§ DATA EXTRACT
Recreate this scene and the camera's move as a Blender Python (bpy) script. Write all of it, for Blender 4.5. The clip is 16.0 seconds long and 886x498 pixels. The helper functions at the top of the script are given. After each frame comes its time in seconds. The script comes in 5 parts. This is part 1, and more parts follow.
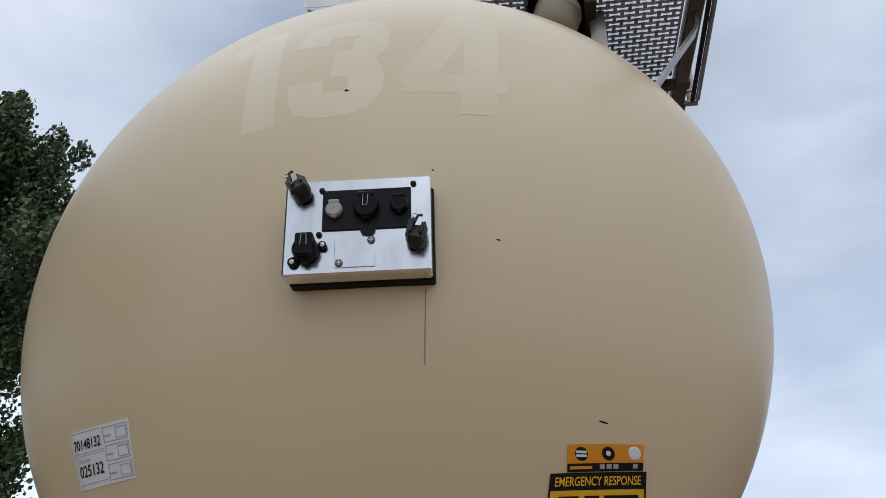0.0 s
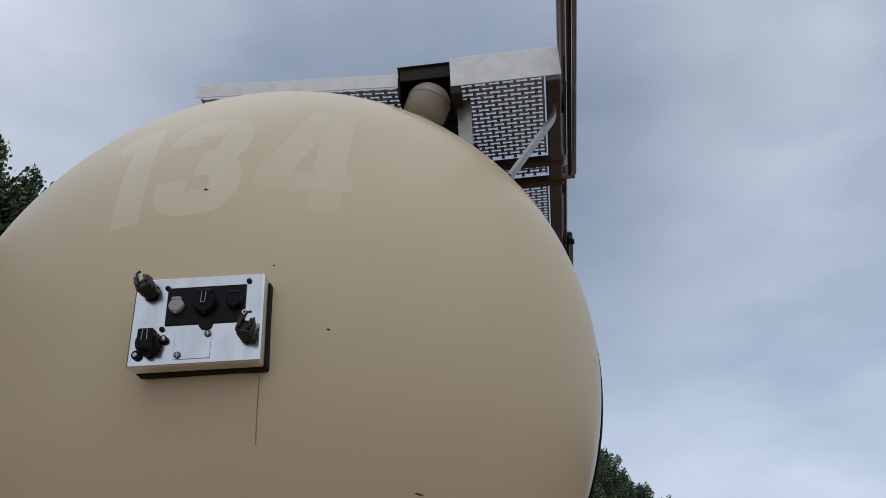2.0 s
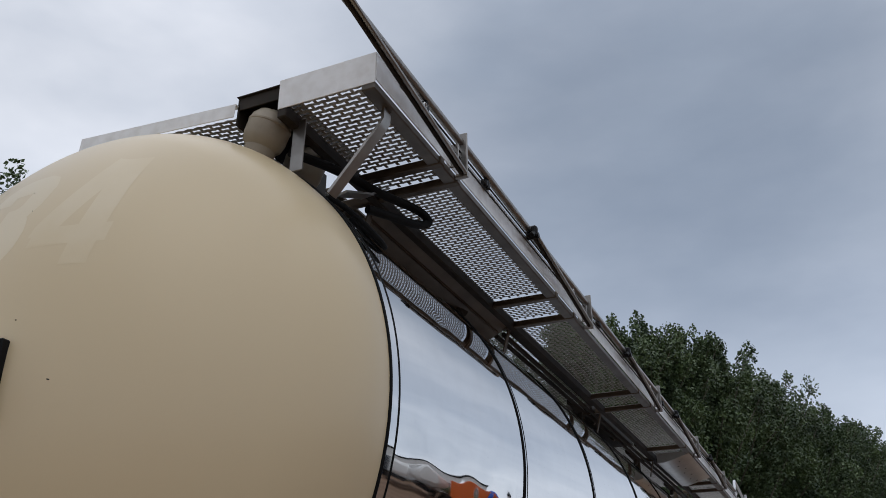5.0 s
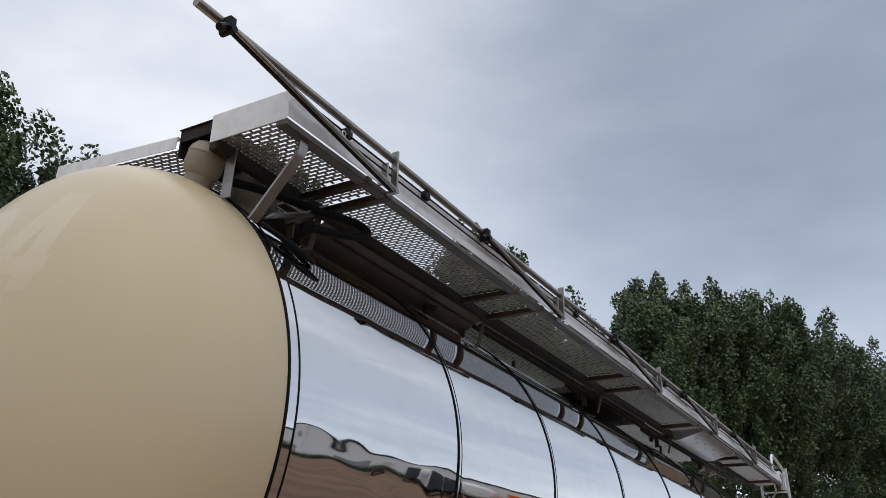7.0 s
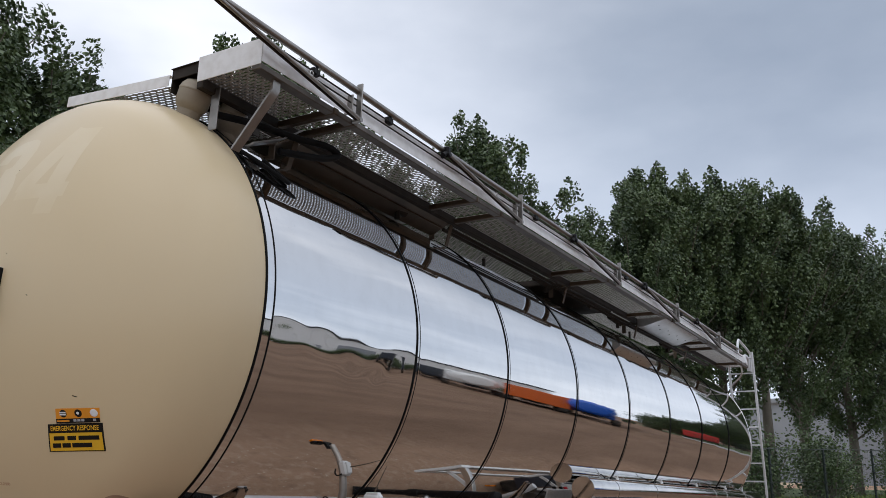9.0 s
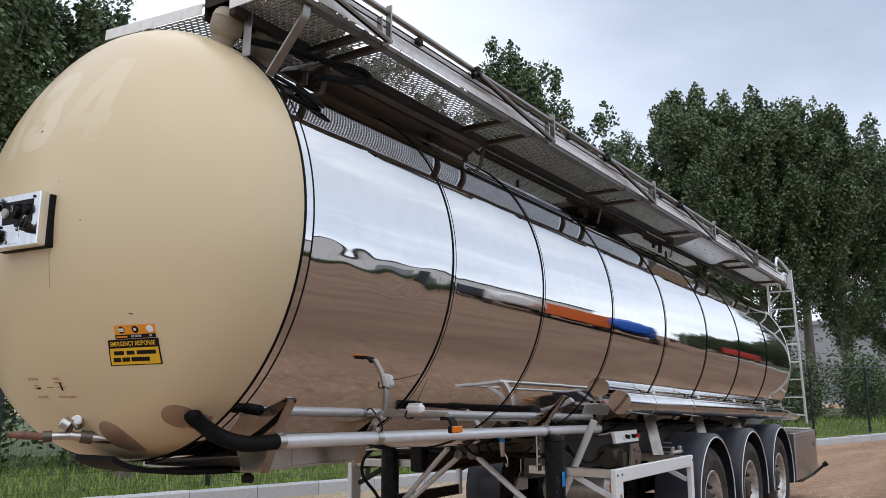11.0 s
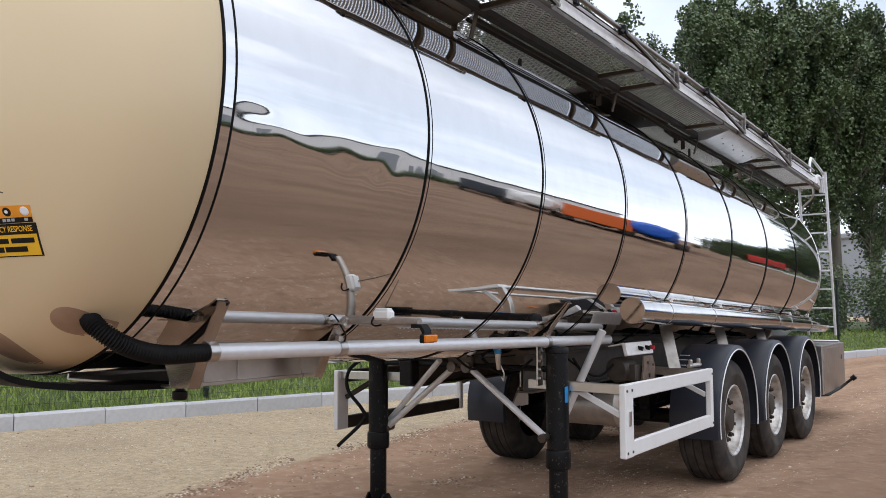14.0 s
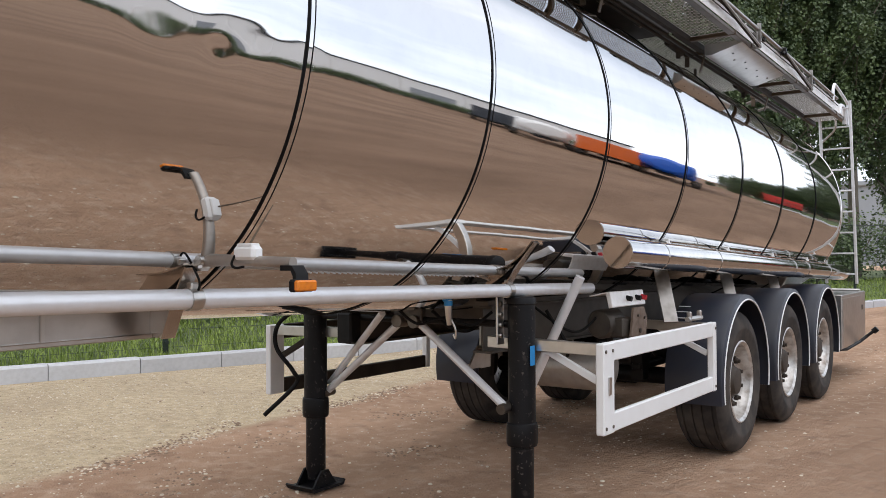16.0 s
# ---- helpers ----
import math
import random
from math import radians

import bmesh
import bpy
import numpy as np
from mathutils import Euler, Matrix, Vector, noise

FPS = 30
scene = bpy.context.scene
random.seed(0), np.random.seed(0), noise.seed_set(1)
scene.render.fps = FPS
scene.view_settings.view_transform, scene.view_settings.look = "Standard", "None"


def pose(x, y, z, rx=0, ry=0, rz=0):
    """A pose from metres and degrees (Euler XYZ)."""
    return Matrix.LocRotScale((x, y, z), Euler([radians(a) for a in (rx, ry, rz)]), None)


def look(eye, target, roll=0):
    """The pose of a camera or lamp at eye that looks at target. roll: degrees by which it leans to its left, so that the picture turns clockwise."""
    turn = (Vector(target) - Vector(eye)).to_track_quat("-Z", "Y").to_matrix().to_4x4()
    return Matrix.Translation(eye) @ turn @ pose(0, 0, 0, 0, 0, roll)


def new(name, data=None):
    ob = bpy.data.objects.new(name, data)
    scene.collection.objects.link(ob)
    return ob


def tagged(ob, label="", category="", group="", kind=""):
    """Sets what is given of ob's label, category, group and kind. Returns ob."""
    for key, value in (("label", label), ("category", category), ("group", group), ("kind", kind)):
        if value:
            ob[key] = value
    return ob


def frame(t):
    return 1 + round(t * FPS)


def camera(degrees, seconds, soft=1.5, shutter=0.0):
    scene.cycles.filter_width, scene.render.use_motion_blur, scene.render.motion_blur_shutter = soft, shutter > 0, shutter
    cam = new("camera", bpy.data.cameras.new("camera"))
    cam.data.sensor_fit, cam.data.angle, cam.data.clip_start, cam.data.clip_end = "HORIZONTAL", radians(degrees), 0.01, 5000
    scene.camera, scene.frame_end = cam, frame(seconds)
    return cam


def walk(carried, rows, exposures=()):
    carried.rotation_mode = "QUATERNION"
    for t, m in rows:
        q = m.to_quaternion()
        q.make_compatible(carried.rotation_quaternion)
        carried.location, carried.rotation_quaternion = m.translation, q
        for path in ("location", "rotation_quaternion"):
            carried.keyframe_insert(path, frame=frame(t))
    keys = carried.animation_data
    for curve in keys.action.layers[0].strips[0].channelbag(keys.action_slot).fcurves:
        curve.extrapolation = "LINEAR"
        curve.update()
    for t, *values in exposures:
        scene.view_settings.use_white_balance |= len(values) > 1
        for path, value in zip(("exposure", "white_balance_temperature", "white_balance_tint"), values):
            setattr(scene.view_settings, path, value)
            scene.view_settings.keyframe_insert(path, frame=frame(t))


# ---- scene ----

§ WHAT IS EXPECTED
From the line containing "carried.location, carried.rotation_quaternion = m.translation, q" down to the line containing "keys = carried.animation_data" in the material above, reproduce every line exactly, including the two end lines.

§ RESPONSE TO THE EXERCISE
        carried.location, carried.rotation_quaternion = m.translation, q
        for path in ("location", "rotation_quaternion"):
            carried.keyframe_insert(path, frame=frame(t))
    keys = carried.animation_data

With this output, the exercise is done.